Rivas etichettò come “irresponsabili” le dichiarazioni della massima autorità dell’INA ai media nazionali, dove dichiara che, al non firmare, il MUCA si troverà fuori da qualsiasi tipo di accordo e quindi, esposto a quello che potrà succedere.

“E`una brutale manipolazione della verità perché non possiamo firmare qualcosa che non abbiamo discusso con la base. In questo senso abbiamo chiesto più tempo, ma c’è stato negato. Inoltre – continuò Rivas – stiamo esigendo il complimento degli accordi del 2010 e l’approvazione nel Congresso del progetto di legge di Legge di Trasformazione Agraria Integrale”.

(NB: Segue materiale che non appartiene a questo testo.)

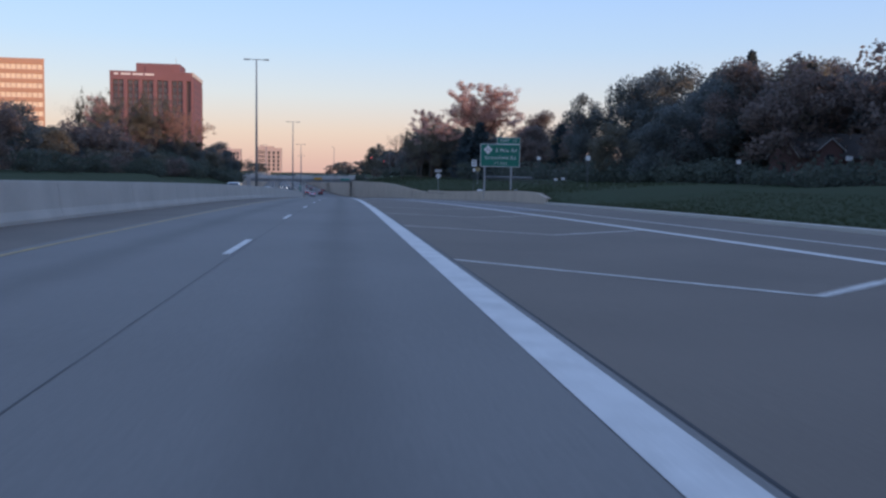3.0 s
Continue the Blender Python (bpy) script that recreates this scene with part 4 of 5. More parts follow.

Il dirigente contadino assicura che con questa mobilitazione si è dimostrato che la Valle del Aguàn vuole giustizia e esige una giusta ripartizione della terra. “Siamo preoccupati per quello che potrà succedere nei prossimi giorni. Fin da ora allertiamo la comunità internazionale e le organizzazioni internazionali dei diritti umani perché mantengano alta l’attenzione su quello che potrebbe succedere”, concluse Rivas.

Anche per Esly Banegas, del Coordinamento di Organizzazioni Popolari del Aguàn (COPA) e dirigente regionale del Sindacato de trabajadores del Instituto Nacional Agrario (SITRAINA), la mobilitazione di oggi è un segnale chiaro della volontà della gente di non lasciarsi intimidire dalle minacce.

“La gente ha reagito ed è venuta ad appoggiare questa lotta, rafforzando l’unità della popolazione. Non possiamo permettere che continuino le violazioni dei diritti umani e che si calpesti il diritto delle famiglie contadine all’accesso alla terra”, sottolineò Banegas.

Secondo varie organizzazioni e reti internazionali, tra queste la Rel-UITA – che nei giorni passati convocarono un Udienza pubblica e un Seminario internazionale sulla situazione dei diritti umani nelle comunità contadine – nel Bajo Aguàn c’è una mancanza assoluta delle istituzioni e regna l’impunità.

La mancanza di accesso alla terra, la promozione della monocultura della palma africana su grande scala, la militarizzazione del territorio e l’assenza dello stato sono elementi di un conflitto agrario che ha lasciato, ad oggi, un saldo di 48 contadini organizzati uccisi in meno di tre anni.